In regulated US markets like New Jersey or Pennsylvania, absolutely not. Games are tested by independent labs like GLI or eCOGRA to ensure the RNG (Random Number Generator) matches the stated RTP. However, unregulated offshore sites have no such oversight, and while rare, manipulated software does exist in those grey markets.
Why do I lose money on bonuses even when I win?
This is usually due to game weighting. While slots typically contribute 100% toward wagering requirements, table games like blackjack or roulette might only contribute 10% or 20%. If you play through your bonus on a table game, you aren't clearing the wagering requirement efficiently, leaving your funds exposed to the house edge for much longer than necessary.
What percentage of my bet goes to the casino?

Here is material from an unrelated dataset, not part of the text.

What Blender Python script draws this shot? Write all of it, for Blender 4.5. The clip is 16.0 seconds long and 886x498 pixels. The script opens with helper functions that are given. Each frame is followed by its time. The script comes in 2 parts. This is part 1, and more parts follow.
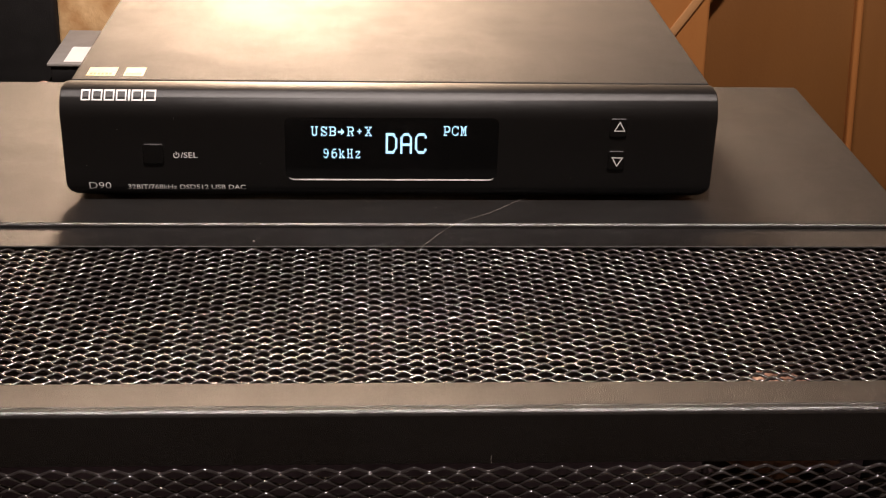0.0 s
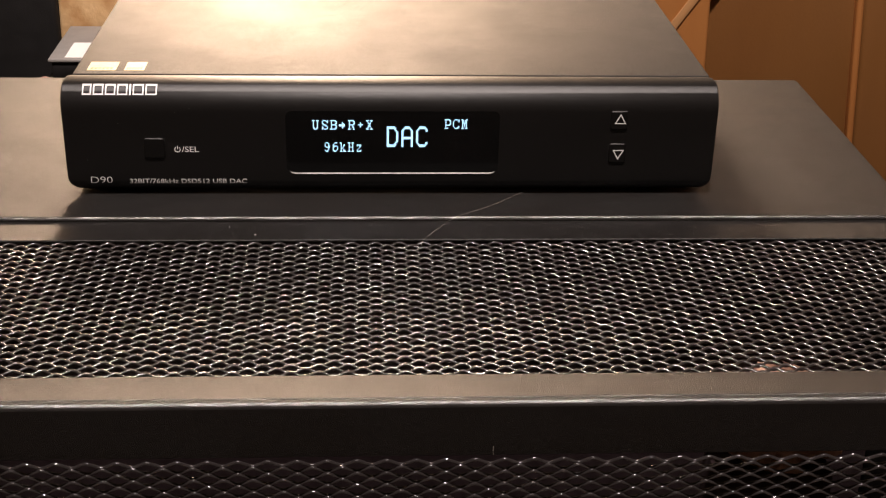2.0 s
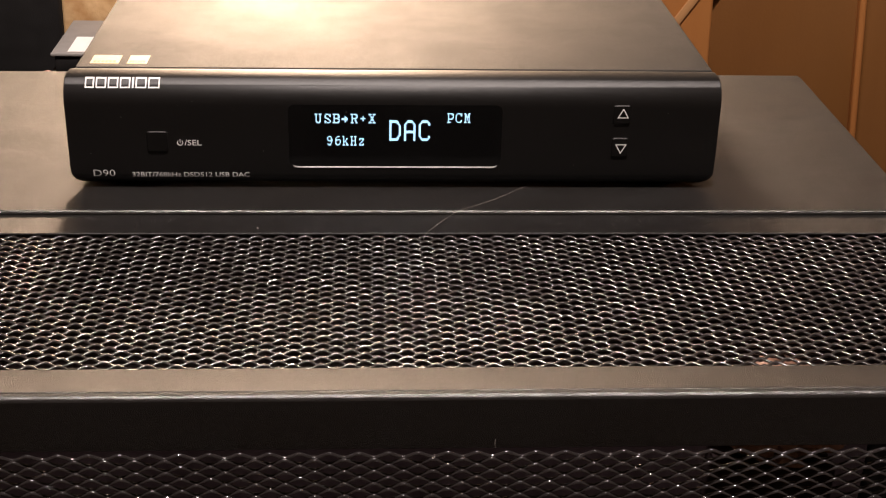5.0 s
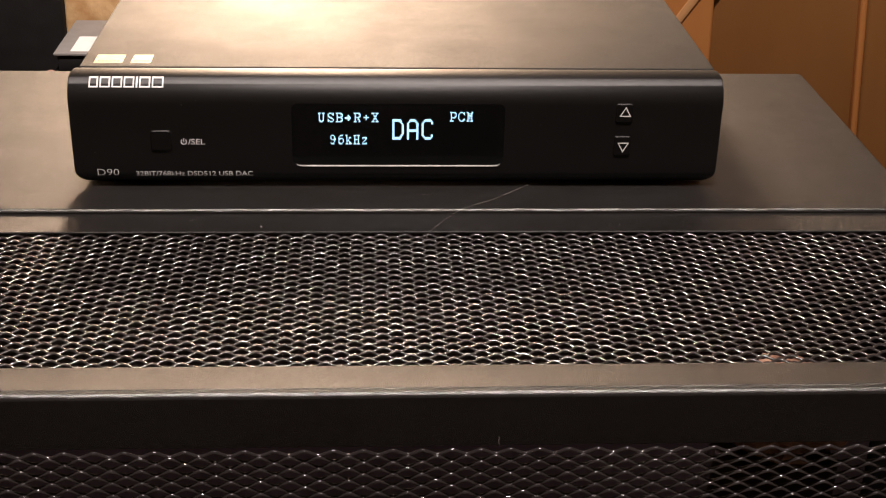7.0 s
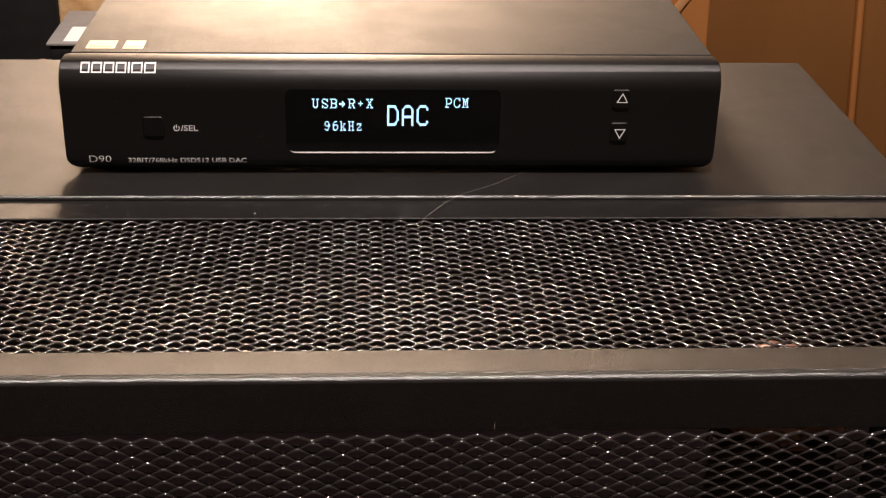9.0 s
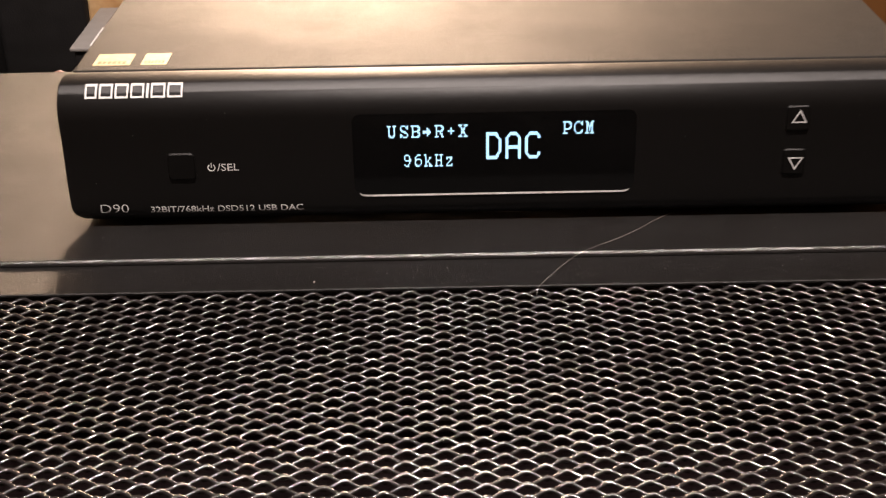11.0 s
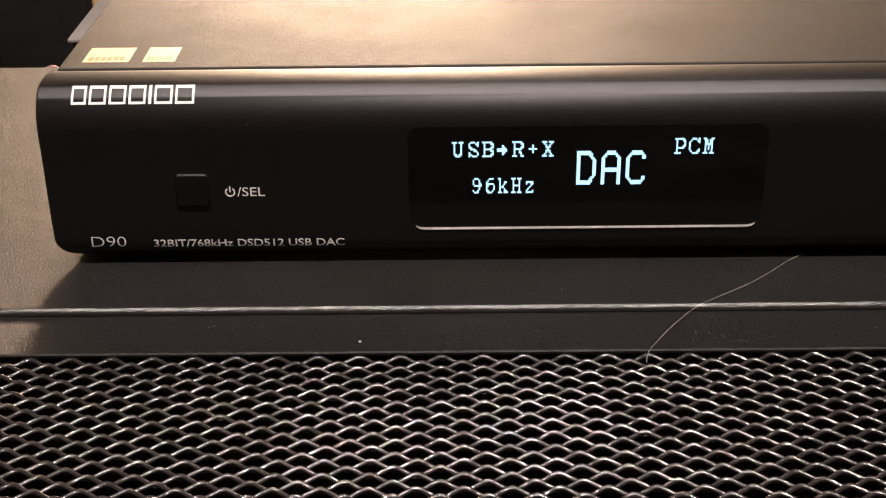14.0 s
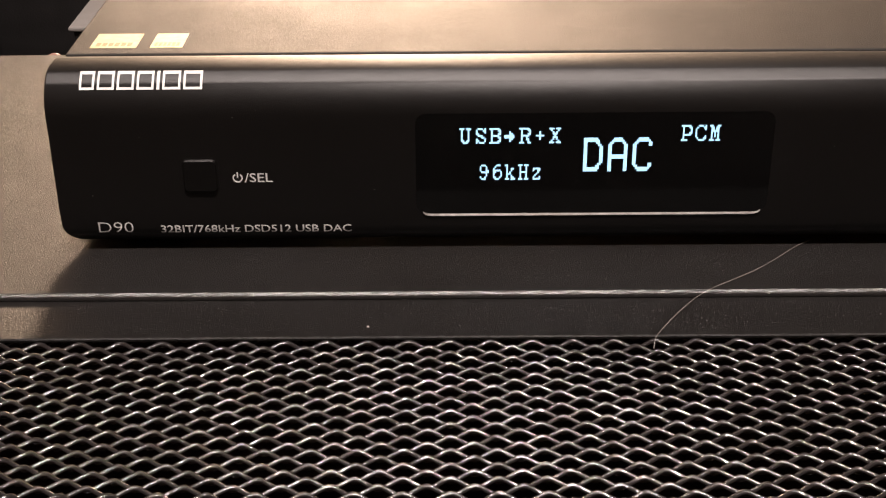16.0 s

It depends entirely on the game. A high-RTP slot (97%) returns $97 of every $100 wagered over time, keeping $3. American Roulette, with its double zero, keeps $5.26 of every $100 due to the higher house edge. Blackjack played with optimal strategy can lower the house edge to under 0.5%, meaning the casino keeps less than 50 cents per $100 wagered.
Are online or land-based casinos better for my bankroll?
Generally, online casinos offer better odds. Without the overhead of massive buildings, electricity, and cocktail servers, online operators can afford to set RTPs higher. You will typically find slots online at 96% RTP, while the same game on a Vegas floor might be set to 88% or 90%.